Vigésimo trabalho da companhia e nono realizado dentro do Centro de Artes da Maré, Fúria antecipa as celebrações dos 30 anos da companhia que ganhará uma mostra de repertório em 2020.

Furiosa, na ampla extensão do significado, Lia não usou meias palavras durante a entrevista.

Como sua carreira foi impactada pela França e pela favela?
Não me sinto impactada pela França. Mas pela [coreógrafa francesa] Maguy Marin sim. Mantemos uma amizade desde o final dos anos 1970, quando trabalhamos na montagem de May B, que remontei com a permissão dela em 2018 com os alunos da Escola Livre de Dança da Maré. Entre este encontro com ela e minha chegada à favela tem uma enormidade de coisas. Desembarquei no Brasil em 1982. No Rio, fundei a companhia em 1990. Tornei-me mãe. Trabalhei com a ONG Amigas do Peito. Além de criar e dirigir por 14 anos o festival Panorama. Tem o encontro com a Silvia Soter. Que se tornou dramaturga da companhia e que me apresentou em 2003 à Eliana Sousa Silva, uma das diretoras da Redes. Só fui para a Maré em 2004. Sinto que a Maré está dentro do meu trabalho assim como o meu trabalho está dentro da Maré. Fui transformada profundamente.

Que ideia inicial havia para o projeto na Maré?
Não havia exatamente um projeto. Tínhamos uma pergunta: como um projeto de arte contemporânea dialoga com um projeto social? Precisávamos chegar, conhecer e aprender. Organizamos inicialmente um espaço que ainda não era a sede atual. Estar lá e permanecer por 15 anos só é possível por causa da parceria com a Redes.

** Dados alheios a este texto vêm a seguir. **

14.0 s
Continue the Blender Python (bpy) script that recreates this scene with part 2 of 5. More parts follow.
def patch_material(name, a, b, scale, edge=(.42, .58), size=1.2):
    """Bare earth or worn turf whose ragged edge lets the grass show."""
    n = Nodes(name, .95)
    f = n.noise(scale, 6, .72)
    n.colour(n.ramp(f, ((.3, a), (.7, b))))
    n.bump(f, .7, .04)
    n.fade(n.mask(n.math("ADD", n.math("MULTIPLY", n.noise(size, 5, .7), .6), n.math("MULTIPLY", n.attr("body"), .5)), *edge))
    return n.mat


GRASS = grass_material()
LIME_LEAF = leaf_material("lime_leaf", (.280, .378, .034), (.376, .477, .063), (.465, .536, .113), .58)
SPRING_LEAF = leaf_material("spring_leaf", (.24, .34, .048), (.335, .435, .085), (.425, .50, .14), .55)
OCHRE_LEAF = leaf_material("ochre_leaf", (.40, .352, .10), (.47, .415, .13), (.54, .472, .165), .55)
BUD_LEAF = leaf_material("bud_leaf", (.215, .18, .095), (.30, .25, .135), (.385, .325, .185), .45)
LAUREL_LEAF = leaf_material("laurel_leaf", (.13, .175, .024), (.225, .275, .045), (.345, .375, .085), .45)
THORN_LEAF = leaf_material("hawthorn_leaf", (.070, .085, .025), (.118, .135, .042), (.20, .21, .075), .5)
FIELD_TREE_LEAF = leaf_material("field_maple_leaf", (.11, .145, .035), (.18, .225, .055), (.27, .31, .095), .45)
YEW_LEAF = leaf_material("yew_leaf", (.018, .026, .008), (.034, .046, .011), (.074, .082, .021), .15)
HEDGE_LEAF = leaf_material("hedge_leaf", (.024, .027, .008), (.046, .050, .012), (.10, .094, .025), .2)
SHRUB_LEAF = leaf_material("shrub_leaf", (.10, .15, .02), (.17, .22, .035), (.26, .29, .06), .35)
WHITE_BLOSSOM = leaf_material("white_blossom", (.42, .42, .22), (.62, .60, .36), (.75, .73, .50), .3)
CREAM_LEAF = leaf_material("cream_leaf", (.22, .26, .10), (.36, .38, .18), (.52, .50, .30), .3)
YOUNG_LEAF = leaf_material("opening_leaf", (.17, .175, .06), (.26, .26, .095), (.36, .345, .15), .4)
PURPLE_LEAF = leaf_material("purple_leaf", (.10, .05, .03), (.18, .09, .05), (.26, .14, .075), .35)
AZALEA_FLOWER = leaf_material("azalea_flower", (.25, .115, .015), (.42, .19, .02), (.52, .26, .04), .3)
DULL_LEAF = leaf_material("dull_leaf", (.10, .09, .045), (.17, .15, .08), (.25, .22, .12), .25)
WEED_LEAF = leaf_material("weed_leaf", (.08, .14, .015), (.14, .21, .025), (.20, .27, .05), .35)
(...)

Desde a chegada até agora, que fases vocês viveram?
Prefiro olhar para os frutos que este encontro produziu, como o Centro de Artes da Maré, aberto em 2009. E a Escola Livre de Dança da Maré, fundada em 2011 e dirigida pela Silvia. Não existia um centro para as artes nesta grande favela.

O momento político do início do projeto era bem diferente. Que influência tem isto no desenvolvimento das atividades?
É diferente e não é. A favela — assim como todas as periferias — sempre sofreu com a ausência do Estado. Acontece fortemente desde que o Brasil é Brasil. Vivemos em um país desigual, racista e homofóbico. Isso não começou no ano passado. O que temos agora é um governo que incentiva a violência e o racismo. Tem um projeto consciente de destruição da educação, da cultura e do meio ambiente. A favela também sempre sofreu com o desrespeito aos direitos humanos.

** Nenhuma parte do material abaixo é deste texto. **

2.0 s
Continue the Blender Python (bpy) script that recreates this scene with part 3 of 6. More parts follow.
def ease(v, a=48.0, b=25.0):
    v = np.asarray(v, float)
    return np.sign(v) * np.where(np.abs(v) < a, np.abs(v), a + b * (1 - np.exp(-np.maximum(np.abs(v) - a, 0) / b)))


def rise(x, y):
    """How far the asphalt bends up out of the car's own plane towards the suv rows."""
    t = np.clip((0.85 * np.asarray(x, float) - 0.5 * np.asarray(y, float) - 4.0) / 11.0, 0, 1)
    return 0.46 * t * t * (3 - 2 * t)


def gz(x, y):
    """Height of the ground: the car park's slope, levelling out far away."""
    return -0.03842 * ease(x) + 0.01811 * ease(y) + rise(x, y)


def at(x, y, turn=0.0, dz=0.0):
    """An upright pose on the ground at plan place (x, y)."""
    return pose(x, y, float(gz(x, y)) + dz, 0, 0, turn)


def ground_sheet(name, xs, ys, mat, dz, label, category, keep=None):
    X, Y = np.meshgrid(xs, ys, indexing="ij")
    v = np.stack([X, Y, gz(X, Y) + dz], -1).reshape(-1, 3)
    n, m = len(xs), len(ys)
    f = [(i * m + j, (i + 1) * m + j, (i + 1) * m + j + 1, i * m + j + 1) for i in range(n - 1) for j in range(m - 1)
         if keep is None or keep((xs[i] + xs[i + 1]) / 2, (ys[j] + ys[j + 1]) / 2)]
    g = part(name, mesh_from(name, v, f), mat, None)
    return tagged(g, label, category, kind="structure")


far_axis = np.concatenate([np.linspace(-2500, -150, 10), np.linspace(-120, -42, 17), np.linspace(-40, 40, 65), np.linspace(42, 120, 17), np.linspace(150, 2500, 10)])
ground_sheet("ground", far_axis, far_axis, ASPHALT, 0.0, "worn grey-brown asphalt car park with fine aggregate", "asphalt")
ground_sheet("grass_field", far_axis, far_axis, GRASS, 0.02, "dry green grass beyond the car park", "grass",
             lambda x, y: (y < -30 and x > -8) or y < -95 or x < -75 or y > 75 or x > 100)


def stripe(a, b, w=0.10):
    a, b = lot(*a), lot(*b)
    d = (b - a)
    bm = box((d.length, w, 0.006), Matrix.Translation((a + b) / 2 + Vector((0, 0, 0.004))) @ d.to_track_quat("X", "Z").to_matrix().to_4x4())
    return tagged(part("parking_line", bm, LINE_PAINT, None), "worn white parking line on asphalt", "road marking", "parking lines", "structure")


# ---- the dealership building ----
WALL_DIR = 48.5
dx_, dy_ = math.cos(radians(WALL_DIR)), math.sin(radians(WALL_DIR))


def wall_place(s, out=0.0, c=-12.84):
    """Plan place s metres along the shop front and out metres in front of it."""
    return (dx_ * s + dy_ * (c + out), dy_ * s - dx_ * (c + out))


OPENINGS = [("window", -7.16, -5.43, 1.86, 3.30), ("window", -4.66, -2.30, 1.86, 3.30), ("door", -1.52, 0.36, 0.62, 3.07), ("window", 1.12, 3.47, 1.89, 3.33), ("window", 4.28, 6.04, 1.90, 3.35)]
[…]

O que faz você sentir medo na favela?
Sinto medo da polícia. Ela age como se na favela não vivessem pessoas que merecem respeito. Invadem casas. Atiram de helicópteros. São bem truculentos. Pensar isto acontecendo em bairros como Leblon e Copacabana é impossível! Por quê?!? Eu moro no Jardim Botânico e diariamente vou para a Maré. Observo a diferença das realidades do meu lugar de privilégio como mulher branca e de classe média. A partir do entendimento deste lugar de privilégio, é que precisamos exercitar a escuta.

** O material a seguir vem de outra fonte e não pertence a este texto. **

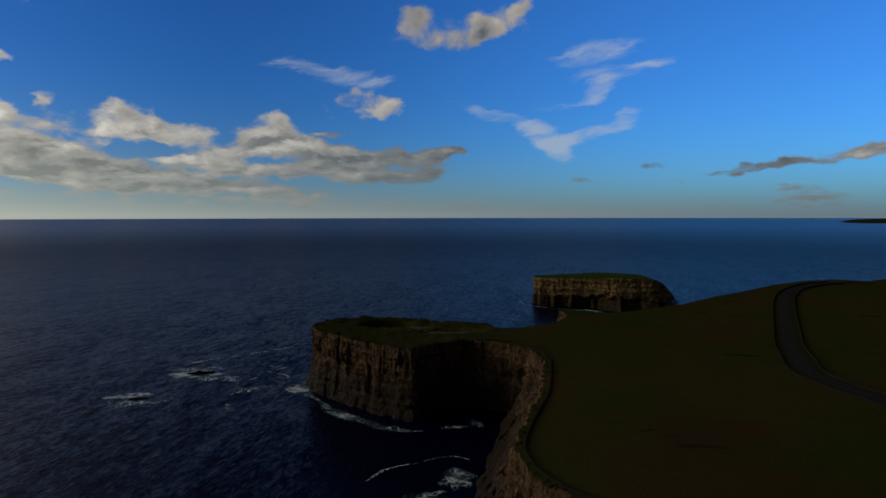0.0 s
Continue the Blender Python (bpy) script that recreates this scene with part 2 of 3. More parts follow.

Embora vários trabalhos da companhia reflitam o Brasil, por que em Fúria a realidade da Maré está mais evidente?
Eu não sinto isso. A companhia é do diálogo e de liberdade para experimentar estéticas diferentes. Não somos obrigados a falar da Maré só porque estamos lá. Fúria é fruto deste lugar que nos atravessa. Mas que também foi criado com imagens de beleza, de drama e de movimento do mundo inteiro. Talvez pelo momento terrível que estamos vivendo no Brasil saltam estas imagens de luta e existência. Prefiro existir do que resistir. Tem a alegria que afirma essa existência. Aprendi que as pessoas da favela sempre ouvem muito “não” da vida. Então, é preciso aprender a dizer “sim” a cada dia que se acorda.

Sobre a trilha sonora de Fúria, que música é aquela que se repete durante toda a apresentação?
Há muitos anos eu costumava ouvir uma coleção de CDs de músicas de várias partes do mundo. Já tinha usado um trechinho da música dos povos indígenas Kanak, da Nova Caledônia, para me inspirar a fazer Aquilo de que Somos Feitos e para outros trabalhos. Para Fúria, precisava de algo bastante ritmado para uma cena em que há uma dança mais intensa. Todo mundo adorou e se sentia inspirado. Então, fomos usando para tudo. Foi preciso repetir porque são gravações curtas. A original deve ter 1 minuto e 15 segundos que colocamos para tocar em looping. E causa uma espécie de transe.

Como você vendeu a ideia aos parceiros internacionais?
Na verdade, não vendi nada [risos]. É importante dizer que há mais de três anos eu não tenho nenhum apoio do Brasil. Exceto, dos parceiros de longa data como o Sesc São Paulo, a Redes da Maré, alguns festivais e a Bienal do Ceará onde sempre estivemos. Temos zero verba do município, do Estado e do Governo Federal. Ao longo destes 30 anos, teci relações com instituições europeias. Estas parcerias são fruto destas três décadas de trabalho. Algumas instituições são mais fiéis, como o Théâtre Chaillot e o CENTQUATRE-Paris — onde sou artista associada — e o Festival d’Automne de Paris. Não submeti projeto. Enviei uma carta de intenção a partir das ideias que tive durante quatro meses em Berlim, onde estava para dar aulas em uma universidade e o inverno me permitia ler, estudar e me concentrar bastante na nova criação. Incluí também a justificativa de retorno ao palco italiano. Além do reconhecimento lá fora, temos apoio financeiro para nossas ações. A Escola Livre também só sobrevive pelo apoio da fundação francesa Hermès e do fundo holandês Prince Claus.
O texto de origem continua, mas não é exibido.